Under pressure, pirates are likely to concentrate activities in familiar environments with heavy traffic, namely the greater Somali Basin, Gulf of Aden and Arabian Sea. They are less likely to venture further afield, such as south of the Seychelles. With limited resources and a restricted operating environment, the few groups which launch attacks are likely to be more willing to use violence, due to their desperation for ransom. Less-experienced pirates are likely to redirect activities onshore, targeting NGOs and to a lesser extent, oil operations for extortion, kidnap and ransom.

Onshore, pirates’ land access to bases in Puntland’s Bari, Karkar and Nugal regions has reduced, following recent operations by the Puntland Marine Police Force (PMPF). Such operations are likely to become more frequent, as the political patrons behind pirates are likely to withdraw support in order to establish territorial control and secure a more stable revenue from oil. Oil exploration activity has gathered pace with Horn Petroleum, a subsidiary of Canadian-owned Africa Oil, currently exploring blocks in Bari and Nugal with Australian firms Range Resources and Red Emperor Resources. The more hostile environment in southern Puntland is likely to lead to pirates moving southward to Hobyo and Haradheere in the neighbouring Galmudug region, the two remaining principle piracy bases where hijacked vessels are held.

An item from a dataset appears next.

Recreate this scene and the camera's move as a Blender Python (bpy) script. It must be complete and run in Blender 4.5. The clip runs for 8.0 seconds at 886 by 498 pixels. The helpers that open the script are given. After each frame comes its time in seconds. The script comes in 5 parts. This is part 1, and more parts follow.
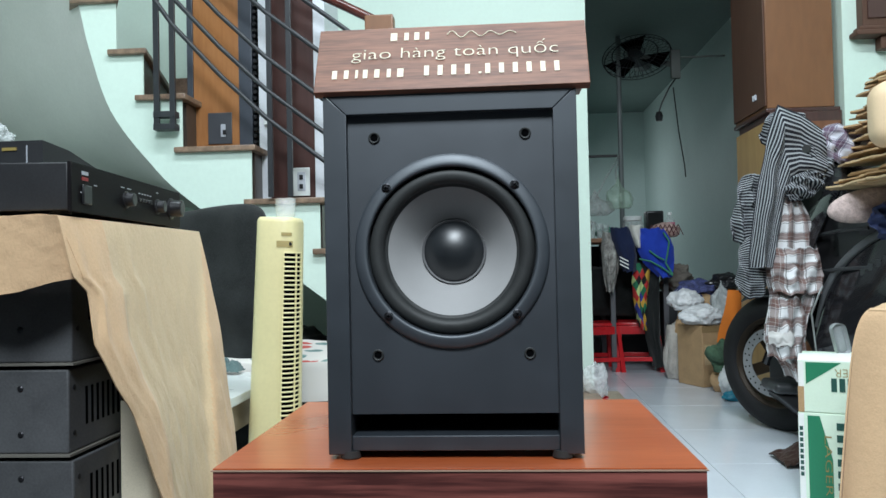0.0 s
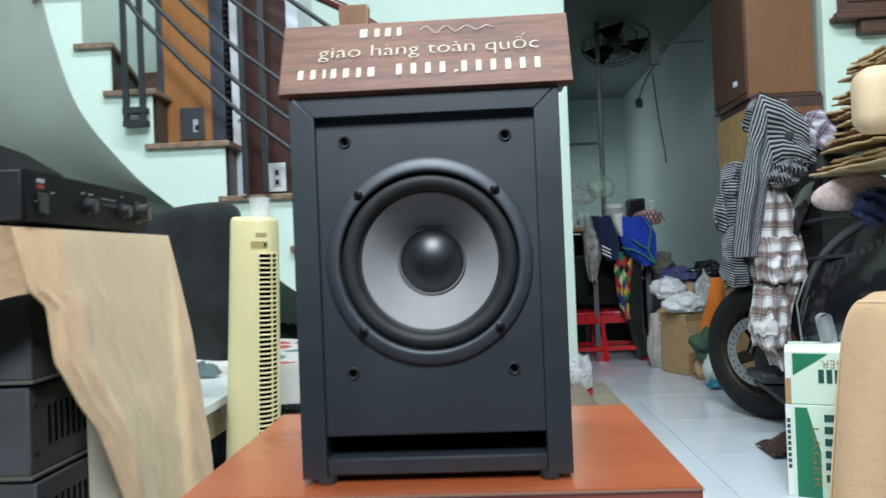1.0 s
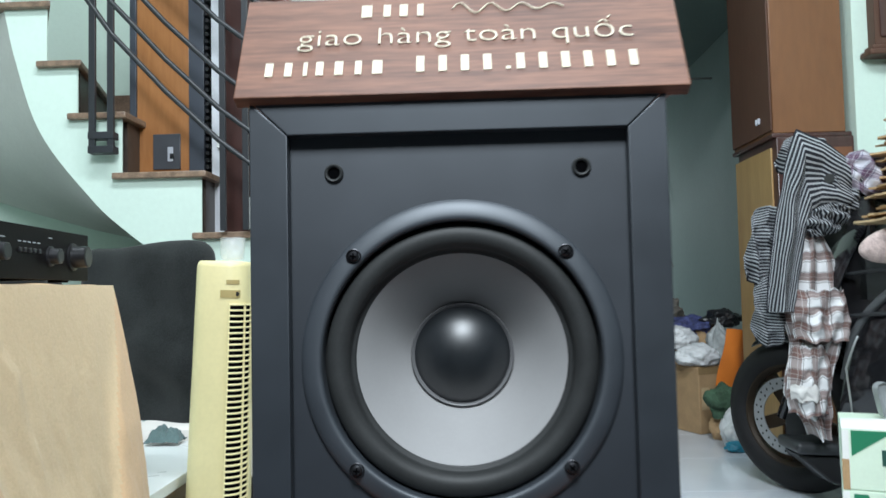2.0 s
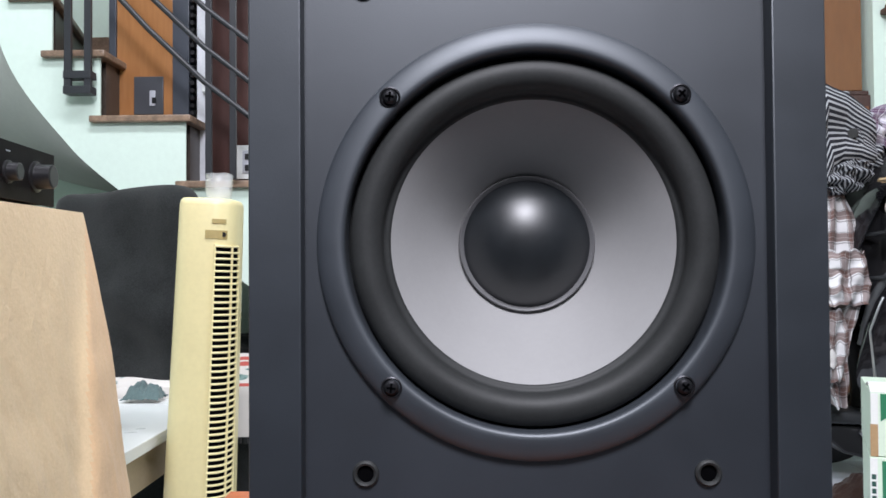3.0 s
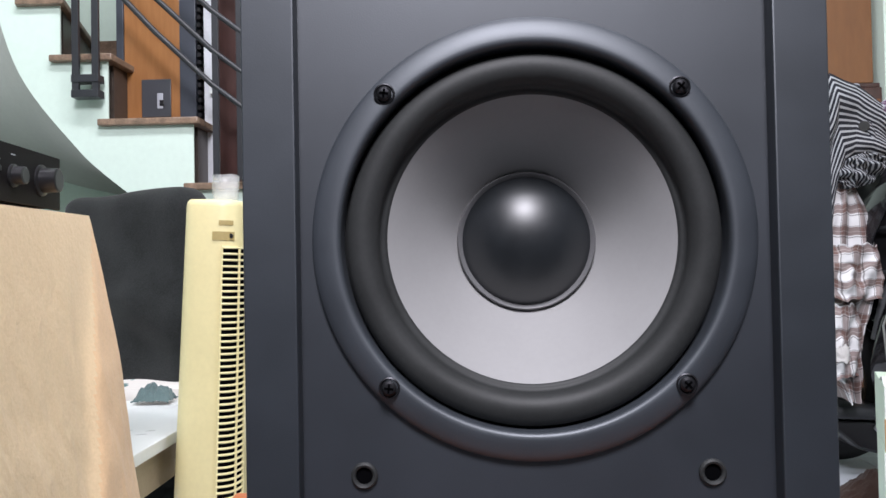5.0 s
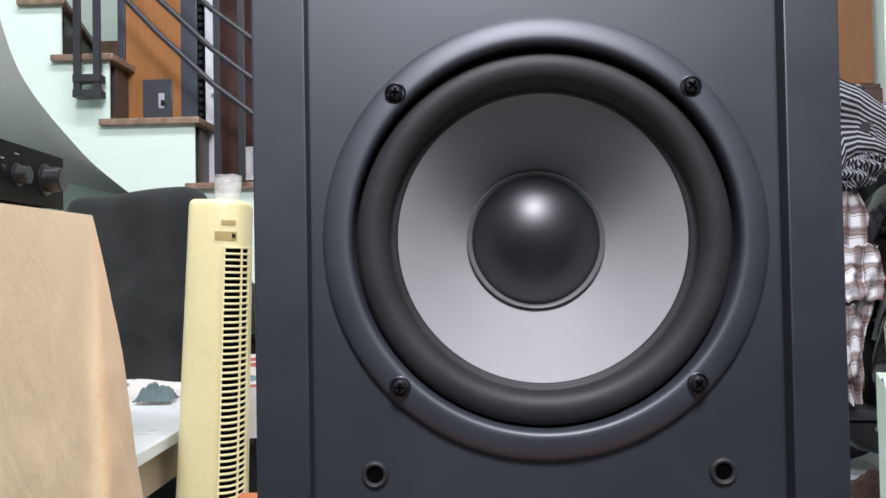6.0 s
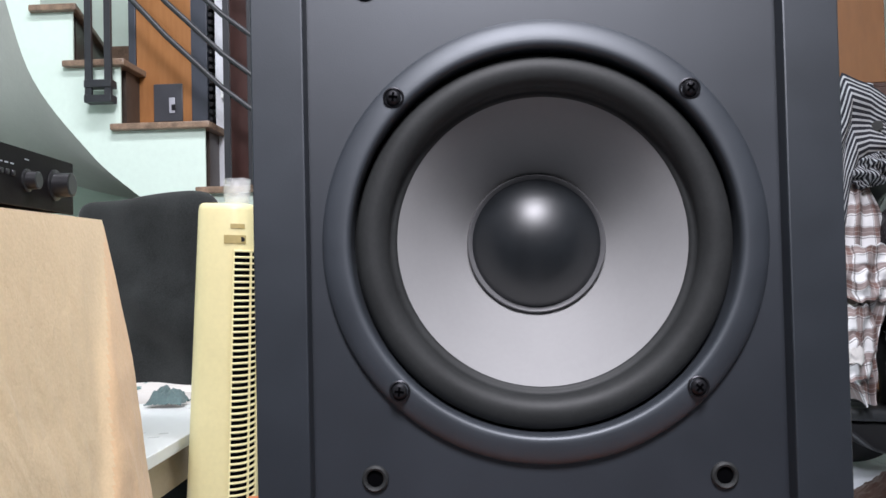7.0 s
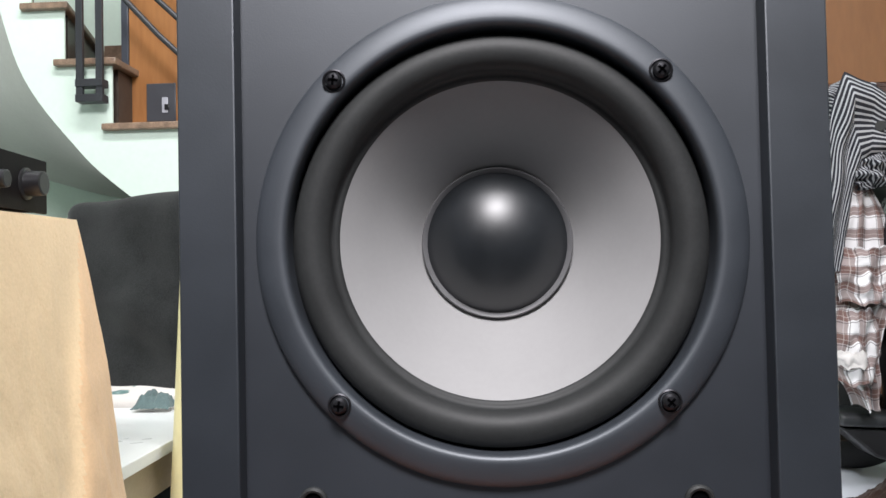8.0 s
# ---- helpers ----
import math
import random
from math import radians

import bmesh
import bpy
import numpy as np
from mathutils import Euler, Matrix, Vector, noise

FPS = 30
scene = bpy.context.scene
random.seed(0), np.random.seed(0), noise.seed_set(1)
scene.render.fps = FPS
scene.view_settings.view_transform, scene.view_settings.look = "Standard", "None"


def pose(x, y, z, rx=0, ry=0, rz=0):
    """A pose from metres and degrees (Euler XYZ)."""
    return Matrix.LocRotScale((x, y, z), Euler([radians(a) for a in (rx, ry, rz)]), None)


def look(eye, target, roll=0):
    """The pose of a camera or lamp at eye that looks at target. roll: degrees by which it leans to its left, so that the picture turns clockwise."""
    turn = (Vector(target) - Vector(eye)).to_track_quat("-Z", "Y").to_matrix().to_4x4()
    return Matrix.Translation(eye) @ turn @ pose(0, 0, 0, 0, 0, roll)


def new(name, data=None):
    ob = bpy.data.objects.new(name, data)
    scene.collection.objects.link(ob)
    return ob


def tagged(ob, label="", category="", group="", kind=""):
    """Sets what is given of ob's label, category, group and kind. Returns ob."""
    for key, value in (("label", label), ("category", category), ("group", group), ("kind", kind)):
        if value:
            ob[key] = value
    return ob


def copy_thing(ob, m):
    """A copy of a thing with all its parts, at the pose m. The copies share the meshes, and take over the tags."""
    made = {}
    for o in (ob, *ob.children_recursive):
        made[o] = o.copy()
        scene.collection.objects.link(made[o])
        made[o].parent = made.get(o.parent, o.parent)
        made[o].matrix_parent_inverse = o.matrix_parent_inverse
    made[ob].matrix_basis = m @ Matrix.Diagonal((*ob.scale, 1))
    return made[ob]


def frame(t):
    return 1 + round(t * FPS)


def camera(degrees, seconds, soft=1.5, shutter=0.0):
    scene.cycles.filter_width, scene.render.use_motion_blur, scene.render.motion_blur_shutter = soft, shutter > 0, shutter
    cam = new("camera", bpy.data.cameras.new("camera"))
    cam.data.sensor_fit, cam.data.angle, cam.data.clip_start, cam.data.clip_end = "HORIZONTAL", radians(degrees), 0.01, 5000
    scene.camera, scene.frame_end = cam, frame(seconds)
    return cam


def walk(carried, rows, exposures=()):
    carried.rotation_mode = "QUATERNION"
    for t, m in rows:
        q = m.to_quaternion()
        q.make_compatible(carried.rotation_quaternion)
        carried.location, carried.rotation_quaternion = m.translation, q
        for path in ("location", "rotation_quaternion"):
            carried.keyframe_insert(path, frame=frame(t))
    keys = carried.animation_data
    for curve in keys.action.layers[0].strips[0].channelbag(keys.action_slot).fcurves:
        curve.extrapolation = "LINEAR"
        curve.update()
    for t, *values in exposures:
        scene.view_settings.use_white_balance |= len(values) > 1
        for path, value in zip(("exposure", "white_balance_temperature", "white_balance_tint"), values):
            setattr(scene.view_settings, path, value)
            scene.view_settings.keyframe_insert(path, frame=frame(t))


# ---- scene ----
cam = camera(59.0, 8.0, 1.5, 0.45)
EXPOSURES = [(0.0, 0.05, 6550, 11), (0.9, 0.05, 6550, 11), (2.5, 0.18, 6650, 15), (3.2, 0.20, 6950, 27), (6.8, 0.24, 7000, 27), (7.4, 0.28, 6900, 24), (8.0, 0.40, 7350, 24)]
PATH = [
    (0, (0.052, -0.83, 0.623), (-0.095, 1.164, 0.669), -1.2),
    (0.5, (0.052, -0.831, 0.623), (-0.101, 1.163, 0.669), -1.1),
    (0.8, (0.051, -0.819, 0.624), (-0.094, 1.176, 0.664), -1.5),
    (0.9, (0.053, -0.801, 0.63), (-0.072, 1.195, 0.658), -2.0),
    (1, (0.054, -0.781, 0.646), (-0.048, 1.216, 0.66), -2.3),
    (1.1, (0.054, -0.755, 0.666), (-0.025, 1.243, 0.678), -3.2),
    (1.2, (0.053, -0.726, 0.695), (-0.016, 1.273, 0.695), -3.8),
    (2.3, (-0.012, -0.441, 0.67), (-0.055, 1.555, 0.796), 0.1),
    (2.5, (-0.022, -0.405, 0.654), (-0.025, 1.592, 0.757), 0.1),
    (2.7, (-0.032, -0.379, 0.639), (-0.025, 1.619, 0.707), -0.3),
    (3, (-0.037, -0.372, 0.629), (-0.072, 1.627, 0.67), -0.4),
    (3.5, (-0.028, -0.366, 0.629), (-0.083, 1.633, 0.671), -1.2),
    (4, (-0.029, -0.365, 0.628), (-0.081, 1.634, 0.674), -0.9),
    (4.5, (-0.028, -0.366, 0.629), (-0.092, 1.633, 0.667), -1.1),
    (5.8, (-0.036, -0.367, 0.628), (-0.096, 1.632, 0.668), -1.0),
    (6, (-0.036, -0.367, 0.628), (-0.097, 1.632, 0.668), -1.0),
    (6.5, (-0.035, -0.367, 0.628), (-0.101, 1.631, 0.669), -1.0),
    (7, (-0.03, -0.367, 0.629), (-0.121, 1.631, 0.674), -1.3),
    (7.2, (-0.018, -0.362, 0.632), (-0.117, 1.635, 0.688), -1.4),
    (7.5, (-0.006, -0.337, 0.63), (-0.106, 1.659, 0.692), -1.4),
    (8, (-0.007, -0.331, 0.628), (-0.108, 1.666, 0.679), -1.2),
]
walk(cam, [(t, look(eye, target, roll)) for t, eye, target, roll in PATH], EXPOSURES)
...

Pirate attempts to resettle in Galmudug are likely to be frustrated by the March 2012 extension of EUNAVFOR’s mandate, authorising the engagement of pirate targets onshore with stand-off weapons. Pirates are likely to respond by dispersing their assets. However, increased competition for control of remaining hubs is likely to result in fighting among rival groups. The shift in al-Shabab’s centre of gravity from southern to south-central regions is also likely to restrict pirates’ freedom of movement.